As DeltaLima said, the change in brightness is probably due to the difference in lighting. The first picture is above the clouds, so the air is clear and the light is primarily from the sun. The second picture is in the clouds, so the air is moist and the light is much more diffuse, coming from all directions. This diffuse lighting and the moisture on the wing surface help to reflect more light. You can see this in the already reflective leading edge as well. In the first picture, mostly the darker sky is reflected, but in the second picture, the brighter clouds are reflected. The reflected light will be more evident in the darker areas than lighter ones.
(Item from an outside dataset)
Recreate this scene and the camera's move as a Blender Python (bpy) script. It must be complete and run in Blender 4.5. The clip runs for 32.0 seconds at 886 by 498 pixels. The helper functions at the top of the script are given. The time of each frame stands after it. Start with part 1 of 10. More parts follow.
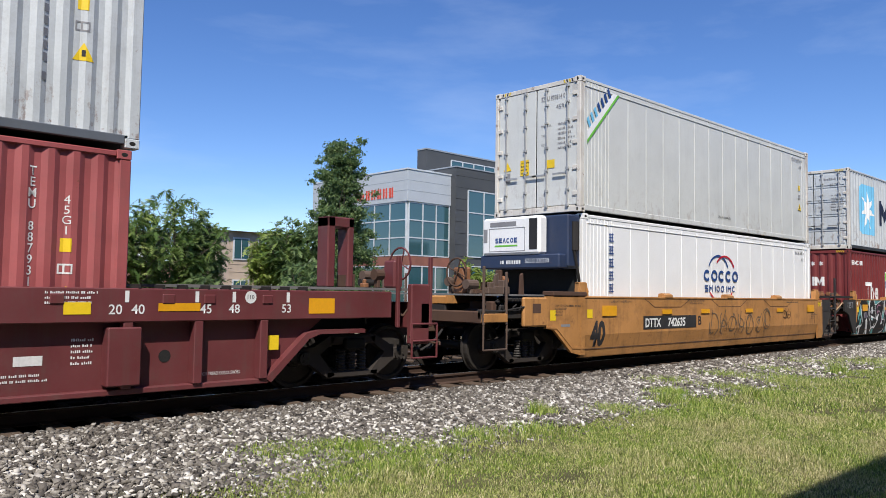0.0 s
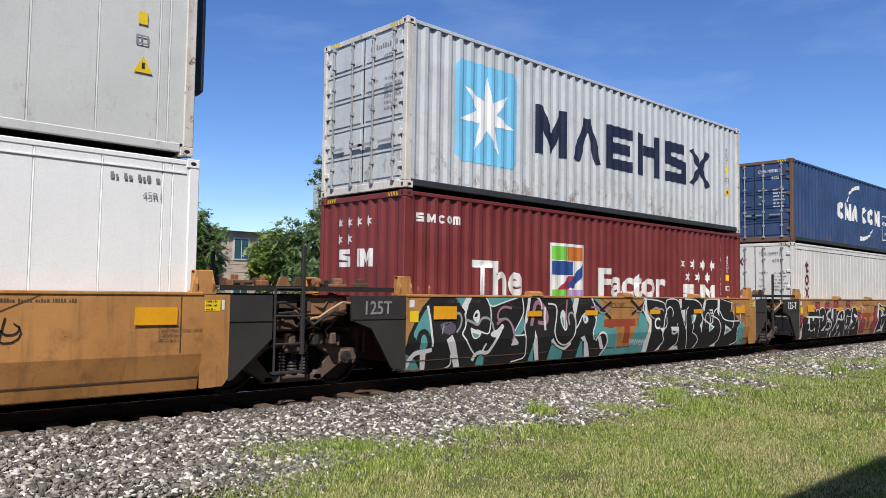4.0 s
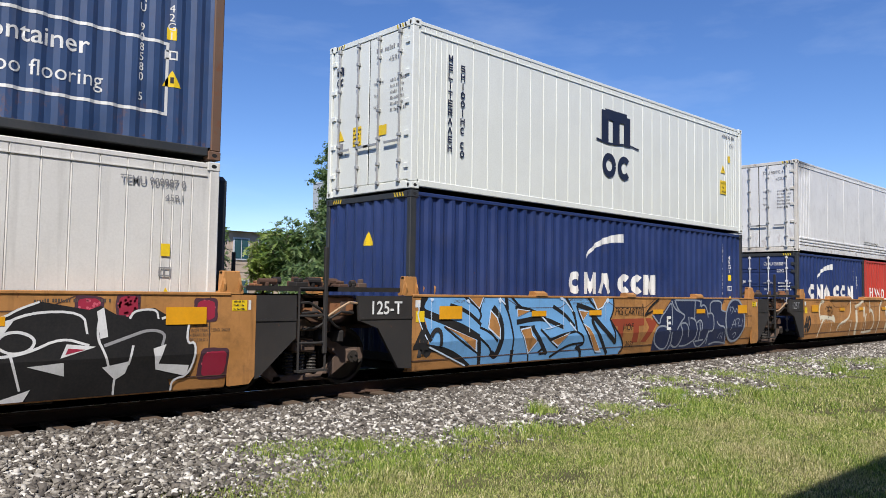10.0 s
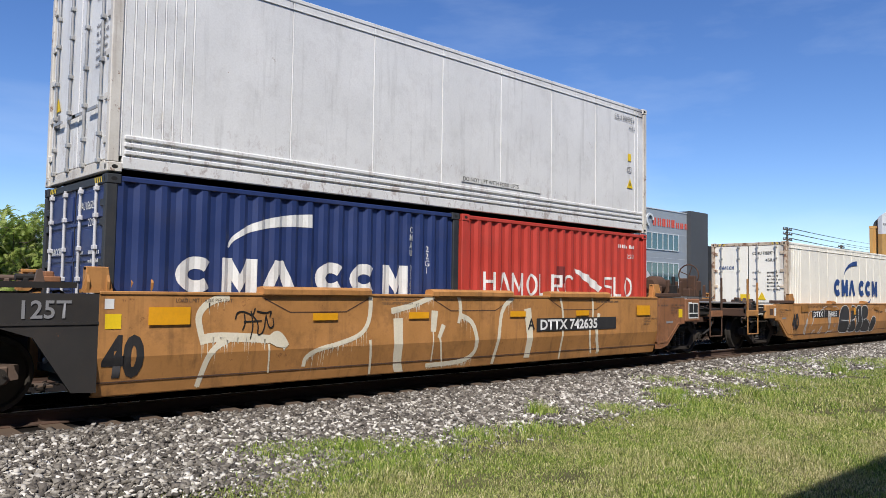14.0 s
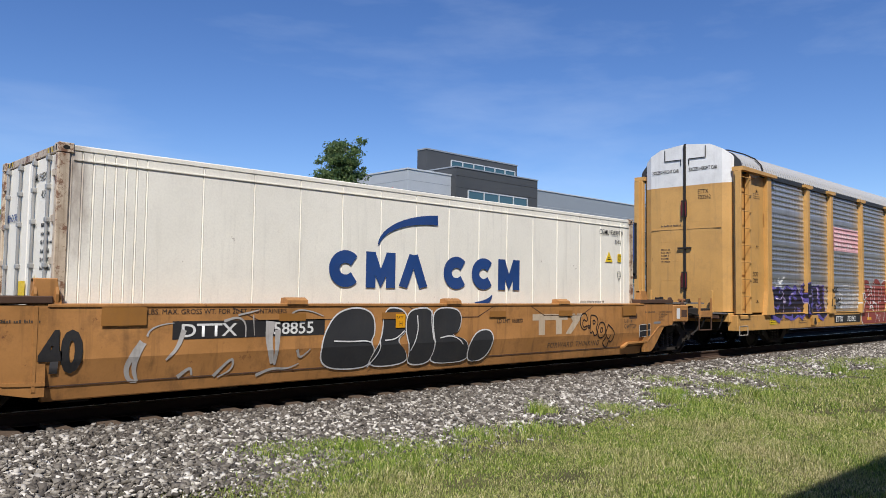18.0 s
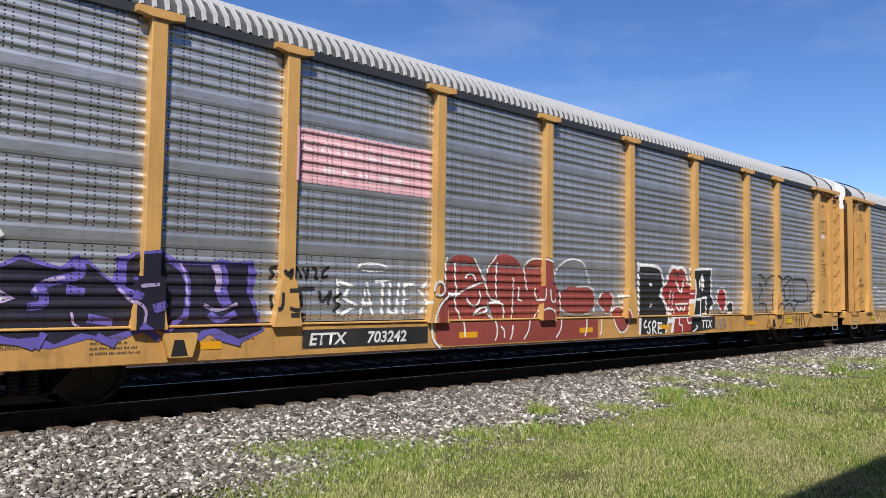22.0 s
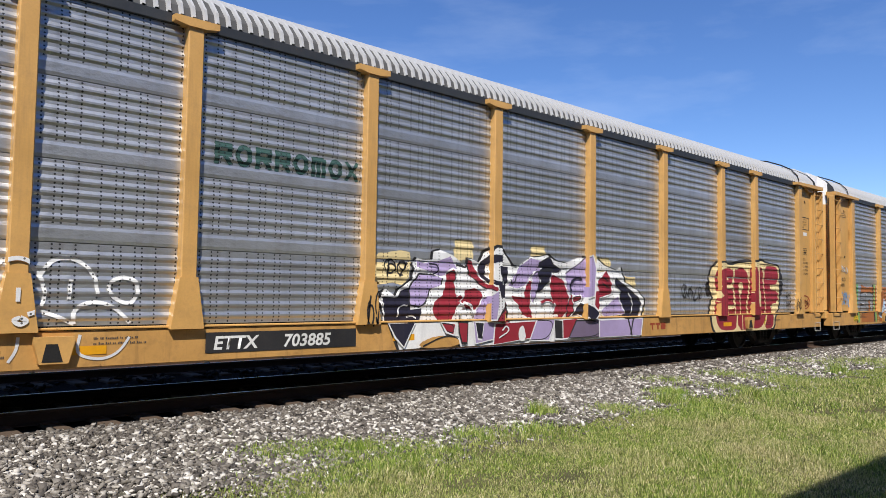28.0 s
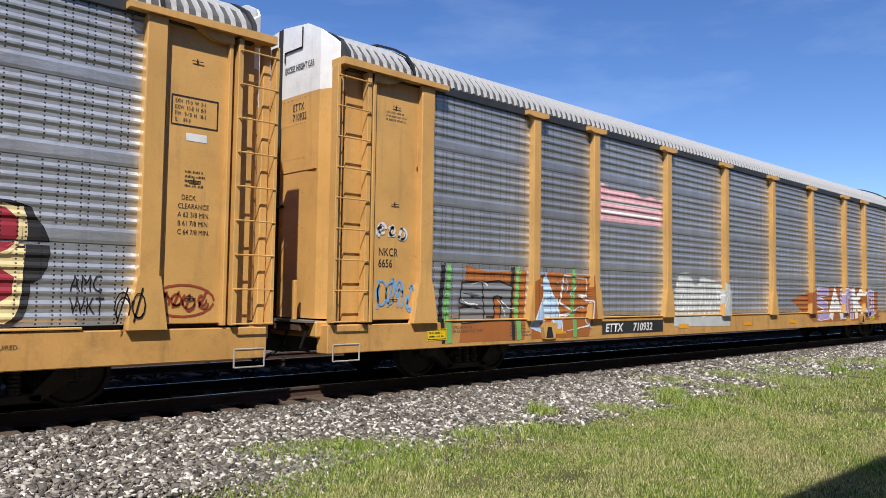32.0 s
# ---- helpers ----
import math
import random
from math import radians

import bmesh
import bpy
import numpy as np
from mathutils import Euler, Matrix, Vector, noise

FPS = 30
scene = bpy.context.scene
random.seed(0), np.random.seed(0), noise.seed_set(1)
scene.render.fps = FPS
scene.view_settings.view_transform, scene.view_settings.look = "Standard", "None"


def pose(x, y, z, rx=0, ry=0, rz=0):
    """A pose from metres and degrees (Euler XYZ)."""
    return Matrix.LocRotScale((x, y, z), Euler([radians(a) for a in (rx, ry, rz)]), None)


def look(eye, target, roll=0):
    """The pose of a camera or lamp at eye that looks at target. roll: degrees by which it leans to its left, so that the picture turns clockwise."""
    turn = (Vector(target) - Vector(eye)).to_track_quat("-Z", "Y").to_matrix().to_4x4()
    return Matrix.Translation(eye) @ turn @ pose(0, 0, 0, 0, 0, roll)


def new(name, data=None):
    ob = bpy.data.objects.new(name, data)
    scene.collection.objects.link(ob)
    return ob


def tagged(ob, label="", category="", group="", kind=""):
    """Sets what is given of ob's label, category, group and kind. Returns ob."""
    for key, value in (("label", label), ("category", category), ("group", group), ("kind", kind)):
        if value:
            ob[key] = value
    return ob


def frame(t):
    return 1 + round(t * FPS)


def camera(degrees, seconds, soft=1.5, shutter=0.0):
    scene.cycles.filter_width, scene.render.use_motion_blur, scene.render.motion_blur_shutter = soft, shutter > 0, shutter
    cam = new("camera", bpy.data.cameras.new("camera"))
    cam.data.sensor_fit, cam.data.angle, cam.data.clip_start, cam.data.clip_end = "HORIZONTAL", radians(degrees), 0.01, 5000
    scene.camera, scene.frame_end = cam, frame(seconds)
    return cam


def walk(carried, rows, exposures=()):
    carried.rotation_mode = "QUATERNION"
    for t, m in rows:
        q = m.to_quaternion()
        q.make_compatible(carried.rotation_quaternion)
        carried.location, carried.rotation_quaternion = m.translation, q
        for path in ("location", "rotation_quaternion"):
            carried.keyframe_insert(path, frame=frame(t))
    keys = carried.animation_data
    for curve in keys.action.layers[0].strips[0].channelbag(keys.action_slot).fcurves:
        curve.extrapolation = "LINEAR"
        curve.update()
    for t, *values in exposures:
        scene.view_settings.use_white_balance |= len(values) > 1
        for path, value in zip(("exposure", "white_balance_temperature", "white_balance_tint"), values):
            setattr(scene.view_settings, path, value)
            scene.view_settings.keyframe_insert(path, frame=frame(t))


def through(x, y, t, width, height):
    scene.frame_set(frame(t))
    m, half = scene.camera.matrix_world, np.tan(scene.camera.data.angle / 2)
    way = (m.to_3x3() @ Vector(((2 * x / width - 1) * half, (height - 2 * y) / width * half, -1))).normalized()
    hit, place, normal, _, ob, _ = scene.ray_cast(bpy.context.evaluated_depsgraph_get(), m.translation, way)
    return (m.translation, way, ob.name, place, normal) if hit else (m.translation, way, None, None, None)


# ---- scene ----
cam = camera(60.5, 32.0, soft=0.75)
EYE = Vector((0.0, -10.707, 1.485))
YAW, PITCH = radians(43.567), radians(3.203)
AIM = EYE + 10 * Vector((math.sin(YAW) * math.cos(PITCH), math.cos(YAW) * math.cos(PITCH), math.sin(PITCH)))
walk(cam, [(0, look(EYE, AIM, 0.845)), (32, look(EYE, AIM, 0.845))], exposures=((0, 0.3), (0.8, 0.25), (2, 0.17), (3, 0.2), (5, 0.3), (13, 0.3), (14, 0.23), (17, 0.15), (18, 0.09), (19, 0.06), (20, 0.09), (21.2, 0.26), (32, 0.3)))

# the train's travel along x, second by second
TRAVEL = (0.0, -5.15, -10.29, -15.48, -20.71, -25.95, -31.18, -36.37, -41.56, -46.77, -51.98, -57.21, -62.44, -67.66, -72.87, -78.03,
          -83.18, -88.33, -93.51, -98.66, -103.77, -108.88, -113.87, -118.88, -123.92, -128.97, -134.00, -139.03, -144.07, -149.09,
          -154.08, -159.00, -163.84)
movers, rollers = [], []

# ---- light ----
SUN_EL, SUN_AZ = radians(51), radians(45)  # azimuth turned from -y towards -x
SUN_FROM = Vector((-math.sin(SUN_AZ) * math.cos(SUN_EL), -math.cos(SUN_AZ) * math.cos(SUN_EL), math.sin(SUN_EL)))
world = bpy.data.worlds.new("world")
scene.world = world
world.use_nodes = True
wn = world.node_tree.nodes
sky = wn.new("ShaderNodeTexSky")
sky.sky_type, sky.sun_disc = "NISHITA", False
sky.sun_elevation, sky.sun_rotation = SUN_EL, math.atan2(SUN_FROM.x, SUN_FROM.y)
sky.air_density, sky.dust_density, sky.ozone_density = 1.0, 0.05, 3.0
sky.altitude = 1800
wn["Background"].inputs["Strength"].default_value = 0.126
tcw = wn.new("ShaderNodeTexCoord")
mpw = wn.new("ShaderNodeMapping")
mpw.inputs["Scale"].default_value = (1.0, 2.2, 7.0)
mpw.inputs["Rotation"].default_value = (0.3, 0.25, 0.6)
nzw = wn.new("ShaderNodeTexNoise")
nzw.inputs["Scale"].default_value, nzw.inputs["Detail"].default_value, nzw.inputs["Roughness"].default_value = 1.6, 7, 0.55
rpw = wn.new("ShaderNodeValToRGB")
rpw.color_ramp.elements[0].position, rpw.color_ramp.elements[1].position = 0.48, 0.85
rpw.color_ramp.elements[1].color = (0.2, 0.2, 0.2, 1)
mxw = wn.new("ShaderNodeMix")
mxw.data_type = "RGBA"
mxw.inputs[7].default_value = (7.0, 7.8, 8.8, 1)
wl = world.node_tree.links
wl.new(tcw.outputs["Generated"], mpw.inputs["Vector"])
wl.new(mpw.outputs["Vector"], nzw.inputs["Vector"])
wl.new(nzw.outputs["Fac"], rpw.inputs["Fac"])
wl.new(rpw.outputs["Color"], mxw.inputs[0])
hsw = wn.new("ShaderNodeHueSaturation")
hsw.inputs["Hue"].default_value, hsw.inputs["Saturation"].default_value, hsw.inputs["Value"].default_value = 0.511, 1.20, 1.0
wl.new(sky.outputs["Color"], hsw.inputs["Color"])
wl.new(hsw.outputs["Color"], mxw.inputs[6])
wl.new(mxw.outputs[2], wn["Background"].inputs["Color"])
sun = new("sun", bpy.data.lights.new("sun", "SUN"))
sun.data.energy, sun.data.angle, sun.data.color = 4.9, radians(0.53), (1.0, 0.95, 0.88)
sun.matrix_world = look(SUN_FROM * 60, (0, 0, 0))


# ---- materials ----
def nodes_of(name):
    m = bpy.data.materials.new(name)
    m.use_nodes = True
    return m, m.node_tree.nodes, m.node_tree.links, m.node_tree.nodes["Principled BSDF"]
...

Regarding the materials, they represent different parts of the wing. The darker section represents the main structure of the wing, so the surface is made of metal for strength. The sections around it do not carry as much load so they are made of composites to save weight. The metal conducts heat better, so it will tend to condense more moisture than the composite section, as the aircraft is descending from cold, dry air into warmer, moist air.
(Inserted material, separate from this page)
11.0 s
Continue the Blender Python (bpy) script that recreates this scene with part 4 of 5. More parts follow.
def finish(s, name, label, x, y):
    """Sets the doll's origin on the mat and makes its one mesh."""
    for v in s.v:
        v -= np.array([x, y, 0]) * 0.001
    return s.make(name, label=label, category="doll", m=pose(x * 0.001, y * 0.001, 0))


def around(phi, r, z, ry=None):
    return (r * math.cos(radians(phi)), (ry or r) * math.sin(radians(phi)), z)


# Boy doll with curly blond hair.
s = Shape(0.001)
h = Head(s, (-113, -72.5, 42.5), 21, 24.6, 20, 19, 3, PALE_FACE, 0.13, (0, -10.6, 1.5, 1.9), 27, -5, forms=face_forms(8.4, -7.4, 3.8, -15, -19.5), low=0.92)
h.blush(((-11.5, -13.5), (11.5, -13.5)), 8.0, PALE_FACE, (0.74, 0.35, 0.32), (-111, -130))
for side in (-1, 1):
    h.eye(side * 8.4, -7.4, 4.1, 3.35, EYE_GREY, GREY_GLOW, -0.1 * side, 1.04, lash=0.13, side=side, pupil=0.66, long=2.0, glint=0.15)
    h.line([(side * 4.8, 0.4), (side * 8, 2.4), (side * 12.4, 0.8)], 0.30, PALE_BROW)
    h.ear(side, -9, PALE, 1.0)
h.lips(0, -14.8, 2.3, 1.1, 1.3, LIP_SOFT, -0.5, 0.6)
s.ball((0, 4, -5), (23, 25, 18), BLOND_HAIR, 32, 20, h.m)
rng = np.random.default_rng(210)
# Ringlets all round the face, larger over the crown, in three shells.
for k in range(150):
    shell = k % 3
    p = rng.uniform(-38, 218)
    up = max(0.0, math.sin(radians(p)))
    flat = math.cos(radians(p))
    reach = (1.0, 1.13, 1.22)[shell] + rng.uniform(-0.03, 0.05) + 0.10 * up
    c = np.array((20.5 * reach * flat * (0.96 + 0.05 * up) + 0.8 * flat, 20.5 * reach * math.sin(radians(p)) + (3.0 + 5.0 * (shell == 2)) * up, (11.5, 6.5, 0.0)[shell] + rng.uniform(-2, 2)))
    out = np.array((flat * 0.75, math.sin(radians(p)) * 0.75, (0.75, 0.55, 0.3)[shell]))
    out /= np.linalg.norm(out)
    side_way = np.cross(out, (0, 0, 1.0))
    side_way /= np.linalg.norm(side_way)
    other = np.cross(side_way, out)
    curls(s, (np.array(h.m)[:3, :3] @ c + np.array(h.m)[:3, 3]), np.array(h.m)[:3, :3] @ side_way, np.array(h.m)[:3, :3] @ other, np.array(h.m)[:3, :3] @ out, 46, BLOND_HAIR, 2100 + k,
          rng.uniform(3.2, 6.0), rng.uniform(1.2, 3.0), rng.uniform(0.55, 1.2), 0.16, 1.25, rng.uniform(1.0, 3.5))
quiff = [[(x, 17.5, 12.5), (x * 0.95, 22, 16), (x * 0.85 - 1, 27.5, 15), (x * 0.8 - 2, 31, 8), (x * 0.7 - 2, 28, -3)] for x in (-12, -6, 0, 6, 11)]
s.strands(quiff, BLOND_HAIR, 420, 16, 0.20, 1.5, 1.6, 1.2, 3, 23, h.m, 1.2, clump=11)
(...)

The surfaces do seem to have different finishes. This is probably related to the different types of material there.
Those pictures illustrate your question very well. I don't specifically remember noticing this sort of thing myself, but I will see if I have any myself showing the same thing.
Also... anyone know what plane this is? The pointed ends of the shock bodies, the VG's, and the static wicks outboard of the aileron make me think a 737 classic with winglet retrofit.